Source material:
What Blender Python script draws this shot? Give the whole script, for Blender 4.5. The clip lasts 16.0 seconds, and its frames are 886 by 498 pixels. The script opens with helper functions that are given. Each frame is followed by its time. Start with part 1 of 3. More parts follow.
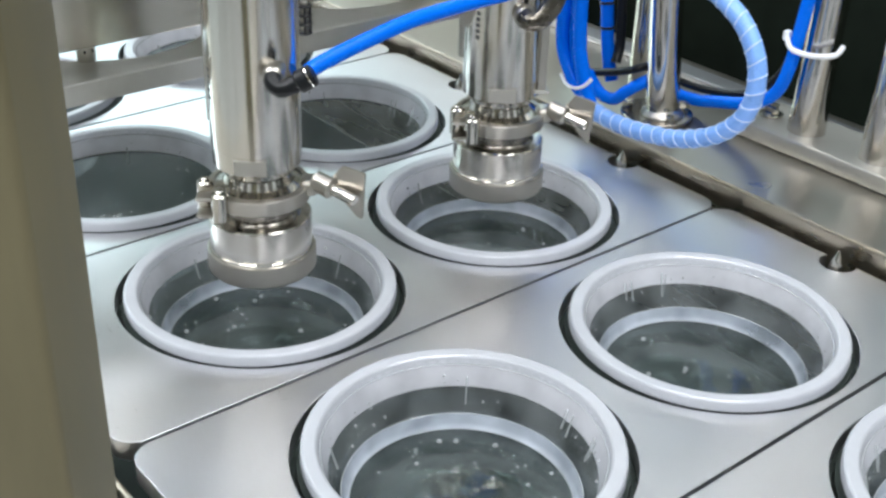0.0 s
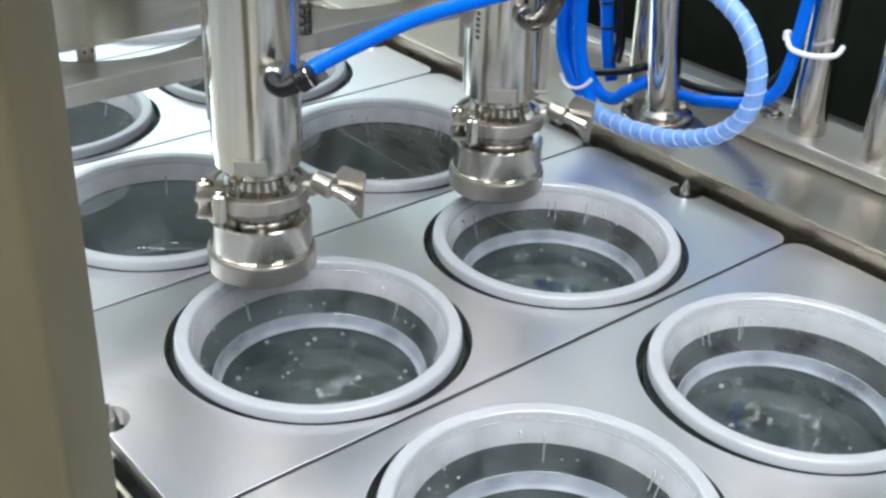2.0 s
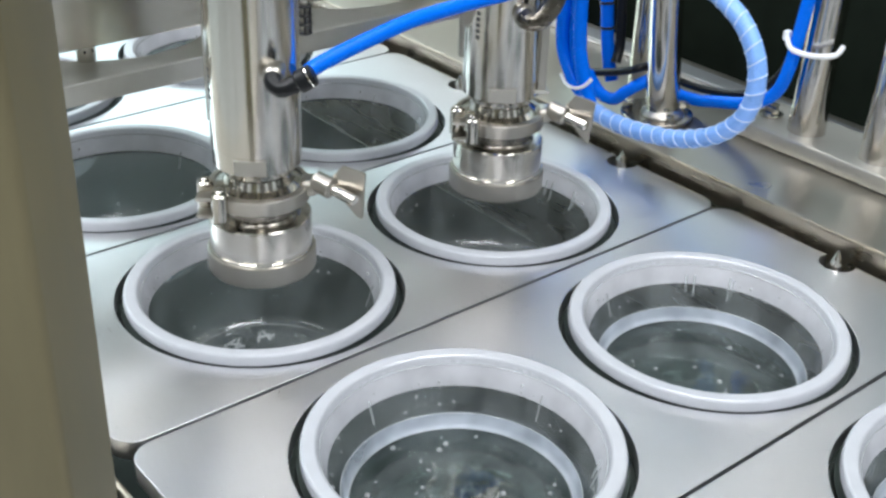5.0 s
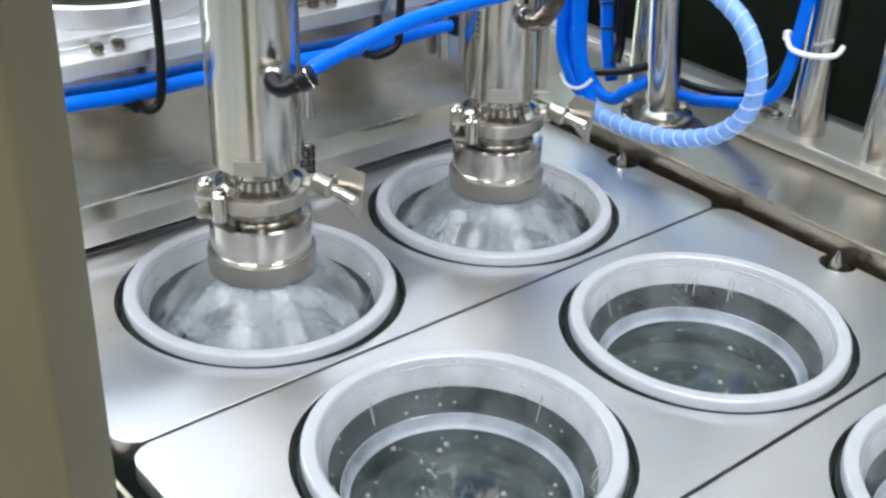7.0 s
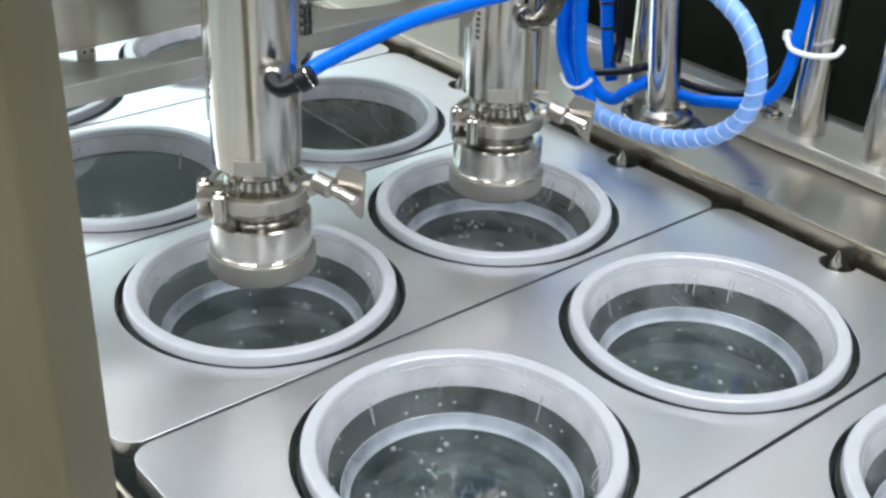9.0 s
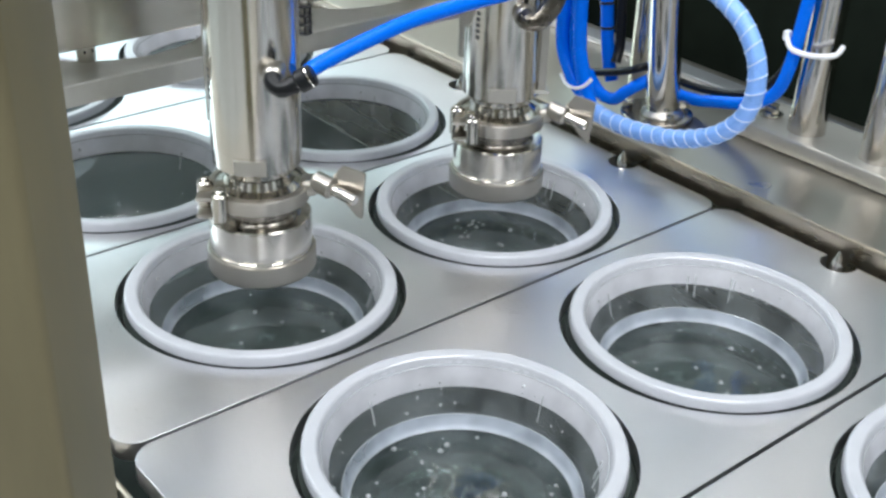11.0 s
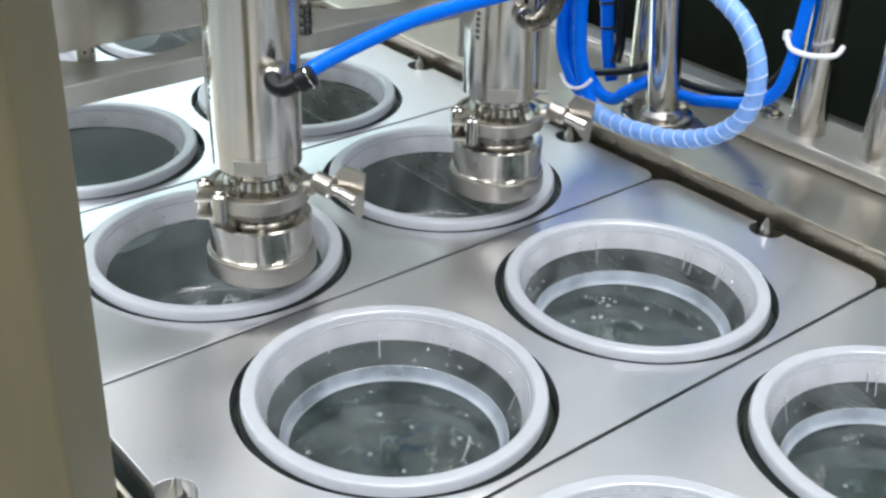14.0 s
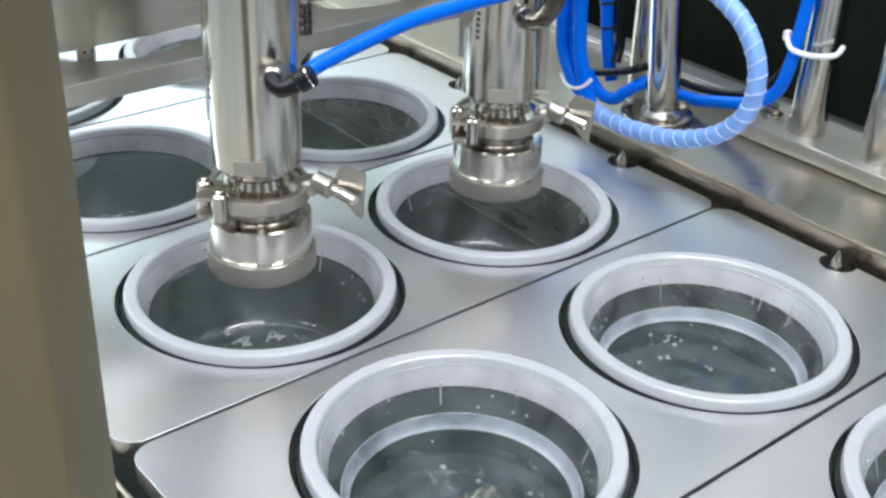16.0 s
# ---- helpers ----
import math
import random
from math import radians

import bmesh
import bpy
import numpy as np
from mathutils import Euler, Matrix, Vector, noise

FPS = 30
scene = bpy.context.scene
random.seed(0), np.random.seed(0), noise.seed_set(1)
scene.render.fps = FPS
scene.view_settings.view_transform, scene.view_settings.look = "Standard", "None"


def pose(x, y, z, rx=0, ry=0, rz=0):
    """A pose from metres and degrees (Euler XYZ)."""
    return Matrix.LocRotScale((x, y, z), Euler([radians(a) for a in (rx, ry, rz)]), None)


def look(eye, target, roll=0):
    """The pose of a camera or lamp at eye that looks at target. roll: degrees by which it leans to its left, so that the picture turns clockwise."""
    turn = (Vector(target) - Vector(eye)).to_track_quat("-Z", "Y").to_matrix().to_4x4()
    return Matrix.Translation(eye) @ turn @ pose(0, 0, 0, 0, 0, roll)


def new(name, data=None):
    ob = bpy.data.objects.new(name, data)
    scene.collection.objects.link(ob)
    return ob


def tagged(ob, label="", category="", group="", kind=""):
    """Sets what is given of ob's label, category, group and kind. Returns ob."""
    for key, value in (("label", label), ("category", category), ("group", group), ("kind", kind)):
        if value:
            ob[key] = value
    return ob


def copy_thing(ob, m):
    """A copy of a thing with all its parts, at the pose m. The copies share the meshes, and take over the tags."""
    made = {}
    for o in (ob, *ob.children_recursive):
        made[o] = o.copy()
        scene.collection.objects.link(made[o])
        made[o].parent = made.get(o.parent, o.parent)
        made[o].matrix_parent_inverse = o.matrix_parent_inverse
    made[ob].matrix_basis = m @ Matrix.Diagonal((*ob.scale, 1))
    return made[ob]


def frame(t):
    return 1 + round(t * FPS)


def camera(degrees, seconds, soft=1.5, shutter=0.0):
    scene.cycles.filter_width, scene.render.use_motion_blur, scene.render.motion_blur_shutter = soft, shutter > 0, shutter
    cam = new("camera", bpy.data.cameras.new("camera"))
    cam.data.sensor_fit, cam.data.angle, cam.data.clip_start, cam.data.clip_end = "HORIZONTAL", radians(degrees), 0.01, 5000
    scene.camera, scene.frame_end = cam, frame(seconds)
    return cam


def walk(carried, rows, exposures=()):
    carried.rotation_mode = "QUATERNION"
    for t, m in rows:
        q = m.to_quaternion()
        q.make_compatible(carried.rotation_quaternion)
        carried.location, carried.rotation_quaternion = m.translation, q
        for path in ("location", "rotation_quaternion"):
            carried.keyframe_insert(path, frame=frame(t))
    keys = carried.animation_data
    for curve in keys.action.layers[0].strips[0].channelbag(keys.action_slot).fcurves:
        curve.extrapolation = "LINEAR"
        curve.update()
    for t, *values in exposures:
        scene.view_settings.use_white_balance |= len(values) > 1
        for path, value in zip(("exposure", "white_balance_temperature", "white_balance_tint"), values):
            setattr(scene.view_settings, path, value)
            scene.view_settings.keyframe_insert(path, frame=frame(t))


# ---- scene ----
# One standing camera before a filling machine. X runs with the conveyor, Y across it, z = 0 is the top of the plates.
PITCH, GAUGE = 0.1773, 0.1737
SEAM = -0.0045                      # the plates' middle lies this far upstream of the bowls' middle
AX, AY = -0.0025, 0.0028            # axis of the first nozzle
TURN = 49.83                        # the nozzles' clamps face the aisle

cam = camera(40.89, 16.0, soft=2.7)
EYE = Vector((0.5024, -0.2917, 0.3509))
AIM = EYE + Vector((-0.66680, 0.56289, -0.48838))
CAM_POSE = look(EYE, AIM, 2.08)
walk(cam, [(0.0, CAM_POSE), (16.0, CAM_POSE)])

# ---- world and light ----
world = bpy.data.worlds.new("hall_air")
scene.world = world
world.use_nodes = True
world.node_tree.nodes["Background"].inputs[0].default_value = (0.80, 0.90, 1.0, 1)
world.node_tree.nodes["Background"].inputs[1].default_value = 0.25
scene.view_settings.exposure = -0.38


def ceiling_lamp(x, y, z, sx, sy, watts, colour=(0.86, 0.94, 1.0)):
    data = bpy.data.lights.new("ceiling_lamp", "AREA")
    data.shape, data.size, data.size_y, data.energy, data.color = "RECTANGLE", sx, sy, watts, colour
    ob = new("ceiling_lamp", data)
    ob.matrix_world = pose(x, y, z)
    return ob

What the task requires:
Set down the material exactly, every line of it, except for the pictures.

Problem solution:
What Blender Python script draws this shot? Give the whole script, for Blender 4.5. The clip lasts 16.0 seconds, and its frames are 886 by 498 pixels. The script opens with helper functions that are given. Each frame is followed by its time. Start with part 1 of 3. More parts follow.
0.0 s
2.0 s
5.0 s
7.0 s
9.0 s
11.0 s
14.0 s
16.0 s
# ---- helpers ----
import math
import random
from math import radians

import bmesh
import bpy
import numpy as np
from mathutils import Euler, Matrix, Vector, noise

FPS = 30
scene = bpy.context.scene
random.seed(0), np.random.seed(0), noise.seed_set(1)
scene.render.fps = FPS
scene.view_settings.view_transform, scene.view_settings.look = "Standard", "None"


def pose(x, y, z, rx=0, ry=0, rz=0):
    """A pose from metres and degrees (Euler XYZ)."""
    return Matrix.LocRotScale((x, y, z), Euler([radians(a) for a in (rx, ry, rz)]), None)


def look(eye, target, roll=0):
    """The pose of a camera or lamp at eye that looks at target. roll: degrees by which it leans to its left, so that the picture turns clockwise."""
    turn = (Vector(target) - Vector(eye)).to_track_quat("-Z", "Y").to_matrix().to_4x4()
    return Matrix.Translation(eye) @ turn @ pose(0, 0, 0, 0, 0, roll)


def new(name, data=None):
    ob = bpy.data.objects.new(name, data)
    scene.collection.objects.link(ob)
    return ob


def tagged(ob, label="", category="", group="", kind=""):
    """Sets what is given of ob's label, category, group and kind. Returns ob."""
    for key, value in (("label", label), ("category", category), ("group", group), ("kind", kind)):
        if value:
            ob[key] = value
    return ob


def copy_thing(ob, m):
    """A copy of a thing with all its parts, at the pose m. The copies share the meshes, and take over the tags."""
    made = {}
    for o in (ob, *ob.children_recursive):
        made[o] = o.copy()
        scene.collection.objects.link(made[o])
        made[o].parent = made.get(o.parent, o.parent)
        made[o].matrix_parent_inverse = o.matrix_parent_inverse
    made[ob].matrix_basis = m @ Matrix.Diagonal((*ob.scale, 1))
    return made[ob]


def frame(t):
    return 1 + round(t * FPS)


def camera(degrees, seconds, soft=1.5, shutter=0.0):
    scene.cycles.filter_width, scene.render.use_motion_blur, scene.render.motion_blur_shutter = soft, shutter > 0, shutter
    cam = new("camera", bpy.data.cameras.new("camera"))
    cam.data.sensor_fit, cam.data.angle, cam.data.clip_start, cam.data.clip_end = "HORIZONTAL", radians(degrees), 0.01, 5000
    scene.camera, scene.frame_end = cam, frame(seconds)
    return cam


def walk(carried, rows, exposures=()):
    carried.rotation_mode = "QUATERNION"
    for t, m in rows:
        q = m.to_quaternion()
        q.make_compatible(carried.rotation_quaternion)
        carried.location, carried.rotation_quaternion = m.translation, q
        for path in ("location", "rotation_quaternion"):
            carried.keyframe_insert(path, frame=frame(t))
    keys = carried.animation_data
    for curve in keys.action.layers[0].strips[0].channelbag(keys.action_slot).fcurves:
        curve.extrapolation = "LINEAR"
        curve.update()
    for t, *values in exposures:
        scene.view_settings.use_white_balance |= len(values) > 1
        for path, value in zip(("exposure", "white_balance_temperature", "white_balance_tint"), values):
            setattr(scene.view_settings, path, value)
            scene.view_settings.keyframe_insert(path, frame=frame(t))


# ---- scene ----
# One standing camera before a filling machine. X runs with the conveyor, Y across it, z = 0 is the top of the plates.
PITCH, GAUGE = 0.1773, 0.1737
SEAM = -0.0045                      # the plates' middle lies this far upstream of the bowls' middle
AX, AY = -0.0025, 0.0028            # axis of the first nozzle
TURN = 49.83                        # the nozzles' clamps face the aisle

cam = camera(40.89, 16.0, soft=2.7)
EYE = Vector((0.5024, -0.2917, 0.3509))
AIM = EYE + Vector((-0.66680, 0.56289, -0.48838))
CAM_POSE = look(EYE, AIM, 2.08)
walk(cam, [(0.0, CAM_POSE), (16.0, CAM_POSE)])

# ---- world and light ----
world = bpy.data.worlds.new("hall_air")
scene.world = world
world.use_nodes = True
world.node_tree.nodes["Background"].inputs[0].default_value = (0.80, 0.90, 1.0, 1)
world.node_tree.nodes["Background"].inputs[1].default_value = 0.25
scene.view_settings.exposure = -0.38


def ceiling_lamp(x, y, z, sx, sy, watts, colour=(0.86, 0.94, 1.0)):
    data = bpy.data.lights.new("ceiling_lamp", "AREA")
    data.shape, data.size, data.size_y, data.energy, data.color = "RECTANGLE", sx, sy, watts, colour
    ob = new("ceiling_lamp", data)
    ob.matrix_world = pose(x, y, z)
    return ob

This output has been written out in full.